Turn 2: DML 2013 and Malala memes

Instead of posing problems of DML and the kind of people it brings together, let me make another incident an entry point to the question "whose-change-is-it-anyway?" A team made up of a middle school teacher, a multimedia teaching artist, and 8th grade students from Columbia College Chicago’s TEAM program (Transforming Education through the Arts and Media) hosted a panel discussion around memes and their political potential (DIY classroom activism). The students were required to find "affinity spaces" (stories, people, films they could relate to) in order to produce commentaries on what was happening in their real world. They showcased a bunch of meaningful memes that every student made with Hunger Games and Malala Yousafzai. Apart from the problems I had with calling those object memes (meme scholars can help me out here), I had a fundamental problem with claiming "affinity spaces". I even asked them why all the class girls thought they "felt like Malala". There is little in common between the lived experiences of a Pakistani teenager living in a low Internet penetration zones responding to religious, social and political regimes and their framing of women's rights and American teenagers from relatively privileged zones. If there is, it isn't obvious to me. Aren't we past the moment of women's solidarity across races, cultures, classes, castes and more? I suddenly felt like post-colonial debates never reached this part of the world. Apart from the obvious solutionism in coming up with such initiatives, the problem also lies in contributing naively to historicizing projects. AND, just locating them in the realm of the digital doesn't take away the existing realities where we want to produce changes.

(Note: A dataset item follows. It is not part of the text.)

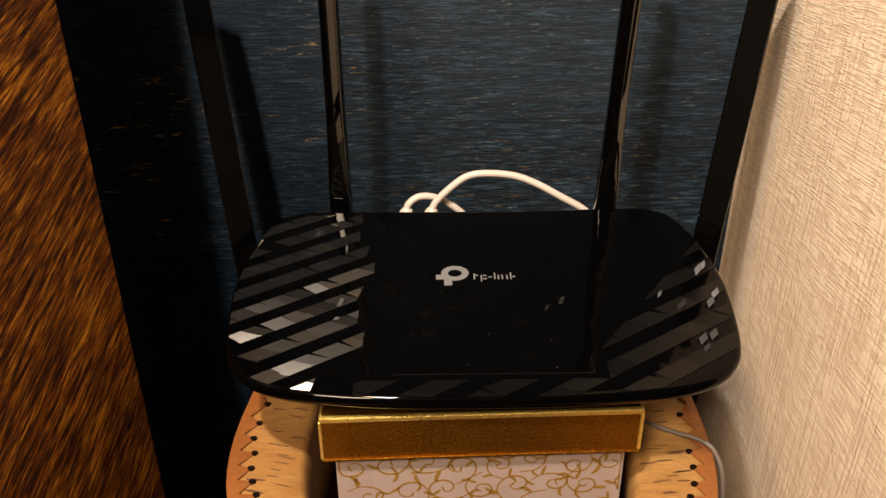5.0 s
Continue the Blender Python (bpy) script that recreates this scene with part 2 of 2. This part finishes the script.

Genealogy, as Foucault explains, maybe a better way of doing history exercises (even with the contemporary). In stead of locating the event within an already existing or presumed mode of historical unfolding like in Malala's case, one *has* to transcend Western modes of "making sense" of things. One absolutely has to first battle History and Reason (the process itself of explaining why things happen the way they do) in order to avoid producing pitiful narratives of third world girls who get shot in fundamentalist regimes. The danger is not so much in the narrative as in the action that follows (removing Malala from where she is an agent of change and swallowing her in a safe Western space by making a hero and a subsequent native informant-scholar of her). This is a classic case of finding a problem and then solving it. But whose problem? Whose vision of change? What medium are you using? What is the "folding" within the medium? Is this project of finding "affinities" mutual?

Turn 3 and further explorations:

Morozov is already looking too bitter to me. Maintaining a balance between technophobia and utopia is a real tight rope walk. I wasn't so sure about thinking hard and asking difficult questions of the change I want to make but for now I think I am going to continue asking those and hopefully design interventions that reflect the complicity. And, this is by no means a position of despair and wincing. I think 'product design' in every field could beneft from asking these questions.